§ Exercise prompt
Reproduce the material below line by line, beginning with its first line and ending with the line that contains "for path in"; leave out pictures.

§ Available data
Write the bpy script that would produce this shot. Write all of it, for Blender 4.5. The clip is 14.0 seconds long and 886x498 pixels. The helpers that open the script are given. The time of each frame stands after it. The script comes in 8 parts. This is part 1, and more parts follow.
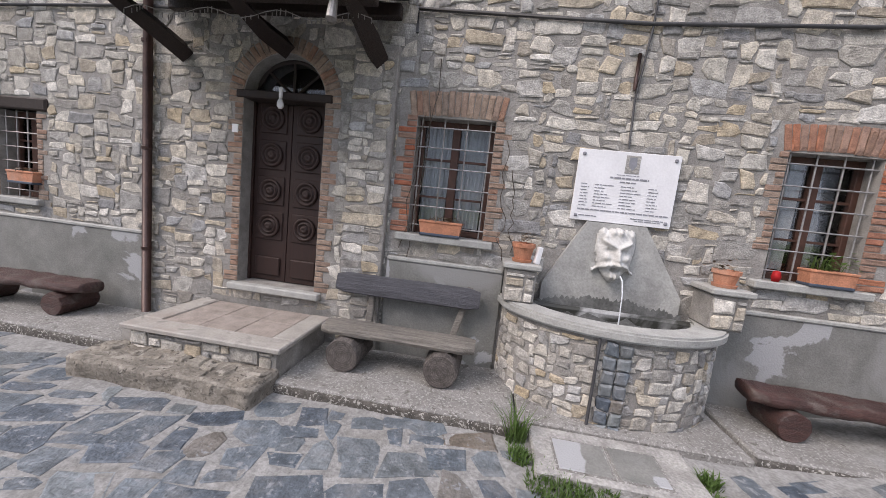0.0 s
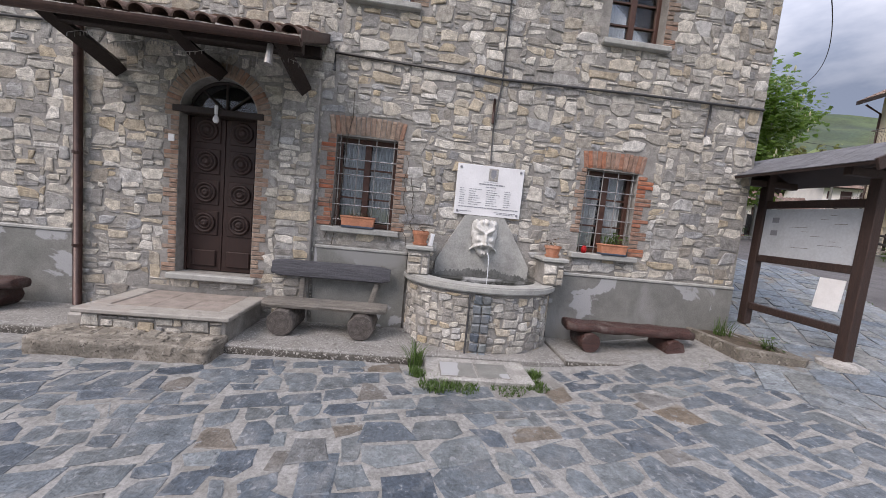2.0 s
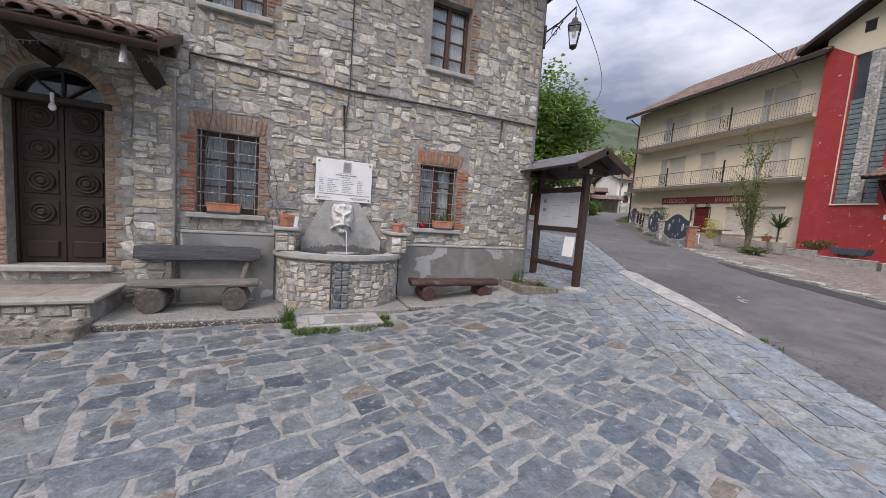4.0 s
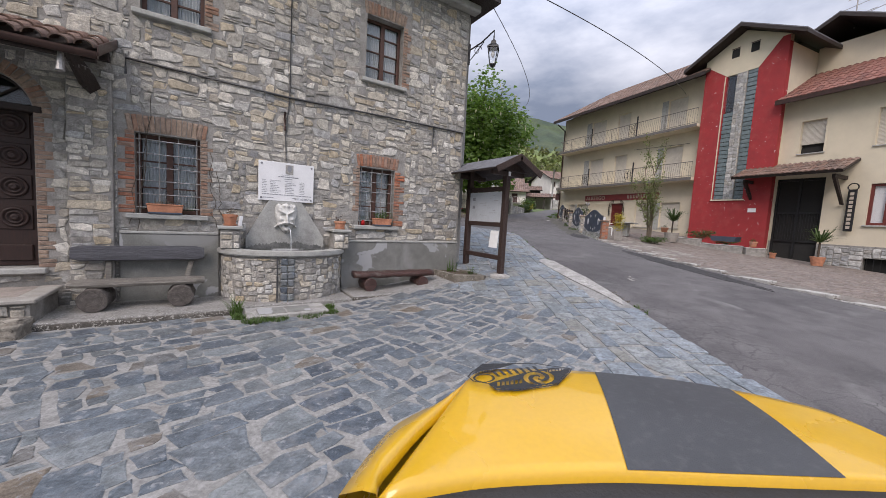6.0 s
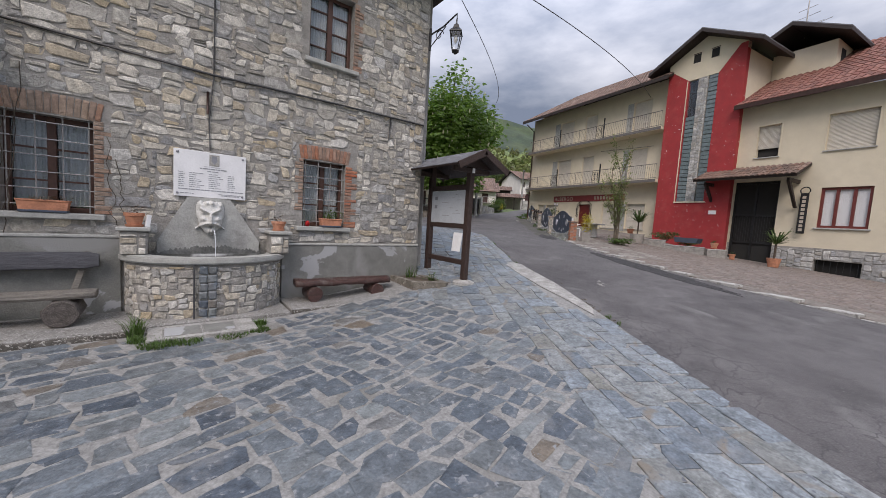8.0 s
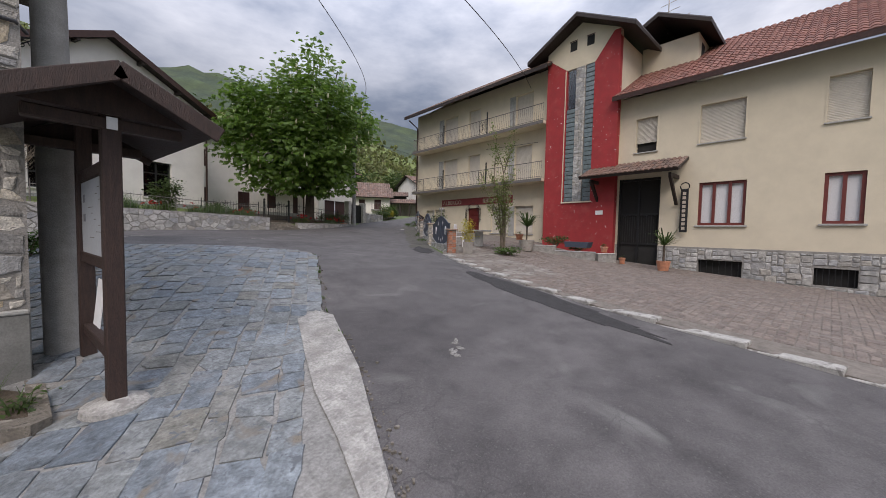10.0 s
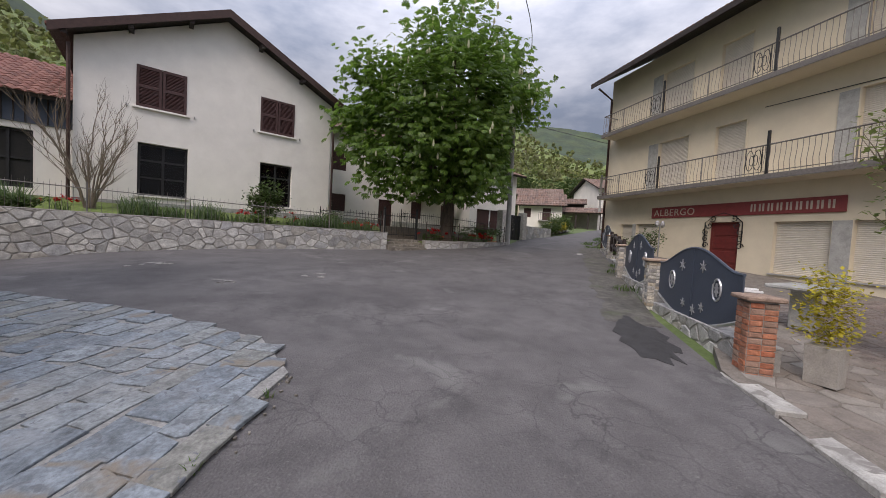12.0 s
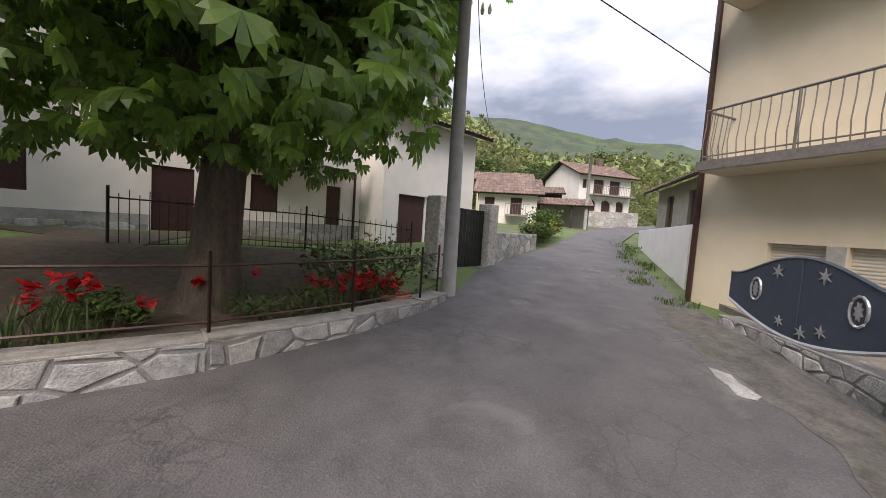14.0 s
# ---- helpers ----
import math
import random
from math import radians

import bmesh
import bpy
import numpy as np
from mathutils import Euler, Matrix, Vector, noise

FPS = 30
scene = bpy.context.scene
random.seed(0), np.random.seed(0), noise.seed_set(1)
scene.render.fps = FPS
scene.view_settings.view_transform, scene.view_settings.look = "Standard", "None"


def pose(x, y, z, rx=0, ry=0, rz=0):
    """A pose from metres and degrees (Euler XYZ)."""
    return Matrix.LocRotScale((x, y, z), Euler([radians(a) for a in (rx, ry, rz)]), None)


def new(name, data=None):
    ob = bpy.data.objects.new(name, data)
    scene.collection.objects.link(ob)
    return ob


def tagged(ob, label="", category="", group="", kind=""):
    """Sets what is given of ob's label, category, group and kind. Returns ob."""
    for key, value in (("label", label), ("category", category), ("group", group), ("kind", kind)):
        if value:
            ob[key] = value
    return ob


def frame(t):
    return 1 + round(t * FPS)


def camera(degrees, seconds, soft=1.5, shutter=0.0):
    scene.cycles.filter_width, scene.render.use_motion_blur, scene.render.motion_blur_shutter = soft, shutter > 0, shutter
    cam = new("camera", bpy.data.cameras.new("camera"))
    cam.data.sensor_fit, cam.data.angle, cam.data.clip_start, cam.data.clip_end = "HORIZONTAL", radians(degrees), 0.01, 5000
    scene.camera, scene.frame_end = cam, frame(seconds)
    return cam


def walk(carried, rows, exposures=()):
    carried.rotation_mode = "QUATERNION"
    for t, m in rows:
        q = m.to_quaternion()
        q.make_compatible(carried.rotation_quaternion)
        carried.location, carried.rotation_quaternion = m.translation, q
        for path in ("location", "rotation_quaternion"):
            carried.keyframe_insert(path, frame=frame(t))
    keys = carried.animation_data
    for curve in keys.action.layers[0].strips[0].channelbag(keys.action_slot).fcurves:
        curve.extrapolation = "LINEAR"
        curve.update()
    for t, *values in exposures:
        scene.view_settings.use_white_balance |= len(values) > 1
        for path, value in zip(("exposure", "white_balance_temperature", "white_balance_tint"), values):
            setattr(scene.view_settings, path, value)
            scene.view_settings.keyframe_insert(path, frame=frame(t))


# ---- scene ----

§ Response to this exercise
Write the bpy script that would produce this shot. Write all of it, for Blender 4.5. The clip is 14.0 seconds long and 886x498 pixels. The helpers that open the script are given. The time of each frame stands after it. The script comes in 8 parts. This is part 1, and more parts follow.
0.0 s
2.0 s
4.0 s
6.0 s
8.0 s
10.0 s
12.0 s
14.0 s
# ---- helpers ----
import math
import random
from math import radians

import bmesh
import bpy
import numpy as np
from mathutils import Euler, Matrix, Vector, noise

FPS = 30
scene = bpy.context.scene
random.seed(0), np.random.seed(0), noise.seed_set(1)
scene.render.fps = FPS
scene.view_settings.view_transform, scene.view_settings.look = "Standard", "None"


def pose(x, y, z, rx=0, ry=0, rz=0):
    """A pose from metres and degrees (Euler XYZ)."""
    return Matrix.LocRotScale((x, y, z), Euler([radians(a) for a in (rx, ry, rz)]), None)


def new(name, data=None):
    ob = bpy.data.objects.new(name, data)
    scene.collection.objects.link(ob)
    return ob


def tagged(ob, label="", category="", group="", kind=""):
    """Sets what is given of ob's label, category, group and kind. Returns ob."""
    for key, value in (("label", label), ("category", category), ("group", group), ("kind", kind)):
        if value:
            ob[key] = value
    return ob


def frame(t):
    return 1 + round(t * FPS)


def camera(degrees, seconds, soft=1.5, shutter=0.0):
    scene.cycles.filter_width, scene.render.use_motion_blur, scene.render.motion_blur_shutter = soft, shutter > 0, shutter
    cam = new("camera", bpy.data.cameras.new("camera"))
    cam.data.sensor_fit, cam.data.angle, cam.data.clip_start, cam.data.clip_end = "HORIZONTAL", radians(degrees), 0.01, 5000
    scene.camera, scene.frame_end = cam, frame(seconds)
    return cam


def walk(carried, rows, exposures=()):
    carried.rotation_mode = "QUATERNION"
    for t, m in rows:
        q = m.to_quaternion()
        q.make_compatible(carried.rotation_quaternion)
        carried.location, carried.rotation_quaternion = m.translation, q
        for path in ("location", "rotation_quaternion"):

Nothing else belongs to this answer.